__Short task__.
Return only the count of lines in which the word "part" appears.
# start of Source data
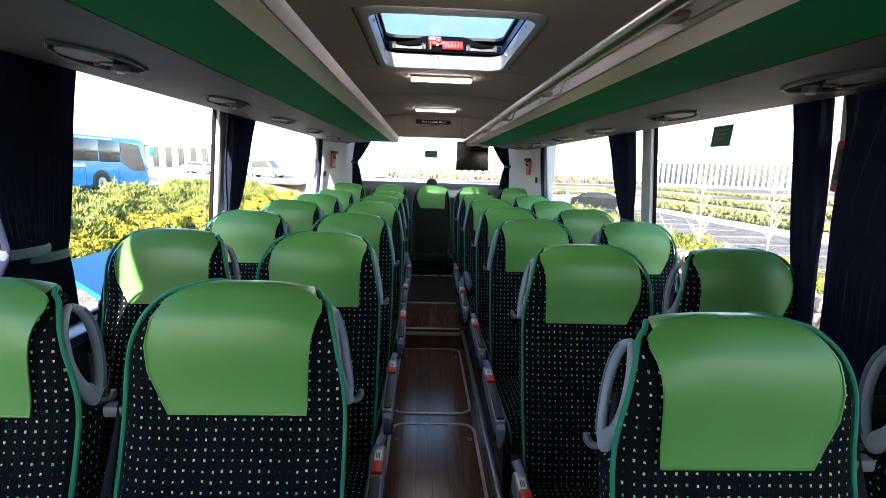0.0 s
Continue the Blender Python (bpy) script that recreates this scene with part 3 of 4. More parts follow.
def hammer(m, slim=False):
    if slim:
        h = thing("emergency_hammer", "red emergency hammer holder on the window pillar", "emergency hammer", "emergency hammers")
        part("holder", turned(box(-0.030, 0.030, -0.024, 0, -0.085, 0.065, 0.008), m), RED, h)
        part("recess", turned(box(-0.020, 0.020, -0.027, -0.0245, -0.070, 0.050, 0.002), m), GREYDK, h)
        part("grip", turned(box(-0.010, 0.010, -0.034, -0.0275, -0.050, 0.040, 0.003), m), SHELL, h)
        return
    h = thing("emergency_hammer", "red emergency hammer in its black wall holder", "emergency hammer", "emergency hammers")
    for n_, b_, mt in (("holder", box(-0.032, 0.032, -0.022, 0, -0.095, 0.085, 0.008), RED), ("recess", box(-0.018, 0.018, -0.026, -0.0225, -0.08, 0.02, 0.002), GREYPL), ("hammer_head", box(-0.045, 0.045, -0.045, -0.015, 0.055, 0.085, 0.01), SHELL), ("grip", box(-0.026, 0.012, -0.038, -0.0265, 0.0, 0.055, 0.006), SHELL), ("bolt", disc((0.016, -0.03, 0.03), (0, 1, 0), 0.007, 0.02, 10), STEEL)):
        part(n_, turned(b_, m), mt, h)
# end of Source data
# start of Source data
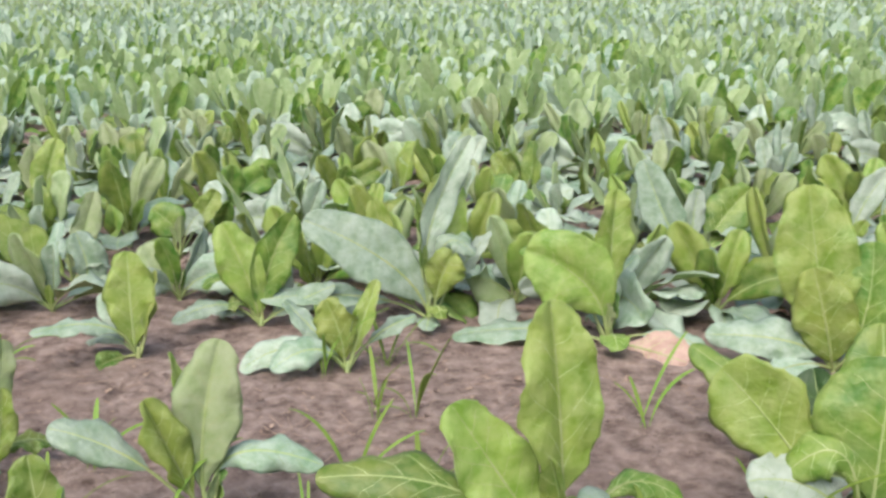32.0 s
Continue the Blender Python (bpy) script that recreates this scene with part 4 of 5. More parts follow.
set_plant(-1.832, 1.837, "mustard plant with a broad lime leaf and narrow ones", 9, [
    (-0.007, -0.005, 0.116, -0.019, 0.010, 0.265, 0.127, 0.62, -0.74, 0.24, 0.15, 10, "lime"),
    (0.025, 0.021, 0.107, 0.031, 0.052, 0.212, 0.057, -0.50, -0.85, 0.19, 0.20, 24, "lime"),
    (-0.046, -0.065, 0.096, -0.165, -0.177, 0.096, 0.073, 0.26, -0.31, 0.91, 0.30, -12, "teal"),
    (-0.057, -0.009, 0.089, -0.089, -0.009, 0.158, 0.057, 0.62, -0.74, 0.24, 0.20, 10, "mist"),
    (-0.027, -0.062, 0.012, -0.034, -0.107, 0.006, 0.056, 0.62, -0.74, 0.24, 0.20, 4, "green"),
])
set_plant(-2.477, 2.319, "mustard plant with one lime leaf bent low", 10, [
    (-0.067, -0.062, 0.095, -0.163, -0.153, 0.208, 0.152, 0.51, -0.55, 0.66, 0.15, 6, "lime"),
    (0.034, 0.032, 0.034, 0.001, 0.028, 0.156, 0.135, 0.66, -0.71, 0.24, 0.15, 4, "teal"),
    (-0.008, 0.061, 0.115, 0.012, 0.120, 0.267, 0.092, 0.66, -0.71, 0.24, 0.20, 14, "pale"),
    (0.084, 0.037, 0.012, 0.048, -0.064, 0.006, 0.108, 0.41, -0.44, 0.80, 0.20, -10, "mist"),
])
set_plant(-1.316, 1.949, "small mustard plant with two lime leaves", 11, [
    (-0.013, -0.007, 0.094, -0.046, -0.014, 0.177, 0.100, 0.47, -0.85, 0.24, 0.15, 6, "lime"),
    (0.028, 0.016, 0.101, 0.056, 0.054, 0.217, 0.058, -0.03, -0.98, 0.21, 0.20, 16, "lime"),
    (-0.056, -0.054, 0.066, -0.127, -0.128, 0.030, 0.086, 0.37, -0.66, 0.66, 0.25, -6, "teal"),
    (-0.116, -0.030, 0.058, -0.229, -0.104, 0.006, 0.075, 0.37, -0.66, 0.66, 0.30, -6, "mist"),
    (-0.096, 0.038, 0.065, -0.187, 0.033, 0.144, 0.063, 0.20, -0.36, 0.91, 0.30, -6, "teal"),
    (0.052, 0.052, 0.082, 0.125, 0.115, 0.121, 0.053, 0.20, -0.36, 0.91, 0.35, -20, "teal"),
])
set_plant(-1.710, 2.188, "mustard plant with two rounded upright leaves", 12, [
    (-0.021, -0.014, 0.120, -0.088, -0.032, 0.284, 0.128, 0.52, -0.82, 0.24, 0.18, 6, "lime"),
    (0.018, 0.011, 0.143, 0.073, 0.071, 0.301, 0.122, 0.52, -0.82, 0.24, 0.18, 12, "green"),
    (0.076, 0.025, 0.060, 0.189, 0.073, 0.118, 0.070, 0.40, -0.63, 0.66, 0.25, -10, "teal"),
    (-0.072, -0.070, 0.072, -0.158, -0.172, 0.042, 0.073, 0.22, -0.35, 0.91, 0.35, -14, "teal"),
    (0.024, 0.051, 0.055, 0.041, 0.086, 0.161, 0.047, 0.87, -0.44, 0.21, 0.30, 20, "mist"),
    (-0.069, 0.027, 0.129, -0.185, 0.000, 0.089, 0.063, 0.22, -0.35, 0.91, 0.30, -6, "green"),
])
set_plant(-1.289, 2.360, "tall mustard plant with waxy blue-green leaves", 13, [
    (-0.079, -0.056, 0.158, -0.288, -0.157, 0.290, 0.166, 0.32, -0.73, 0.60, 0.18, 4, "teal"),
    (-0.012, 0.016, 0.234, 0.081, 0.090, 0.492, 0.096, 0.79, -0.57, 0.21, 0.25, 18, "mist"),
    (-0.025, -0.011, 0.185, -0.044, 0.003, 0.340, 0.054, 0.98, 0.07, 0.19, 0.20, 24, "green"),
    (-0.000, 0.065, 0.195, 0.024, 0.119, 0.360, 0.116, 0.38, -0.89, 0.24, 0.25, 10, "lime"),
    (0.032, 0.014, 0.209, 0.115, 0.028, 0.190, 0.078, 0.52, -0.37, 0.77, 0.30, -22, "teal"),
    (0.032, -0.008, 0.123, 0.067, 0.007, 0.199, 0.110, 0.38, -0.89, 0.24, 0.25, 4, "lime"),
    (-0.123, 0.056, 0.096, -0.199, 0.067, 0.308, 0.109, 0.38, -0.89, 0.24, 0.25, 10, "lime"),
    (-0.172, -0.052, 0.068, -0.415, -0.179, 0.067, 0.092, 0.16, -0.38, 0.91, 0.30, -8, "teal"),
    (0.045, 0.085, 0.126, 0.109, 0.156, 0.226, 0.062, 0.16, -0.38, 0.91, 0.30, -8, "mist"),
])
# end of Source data
__The solution__.
6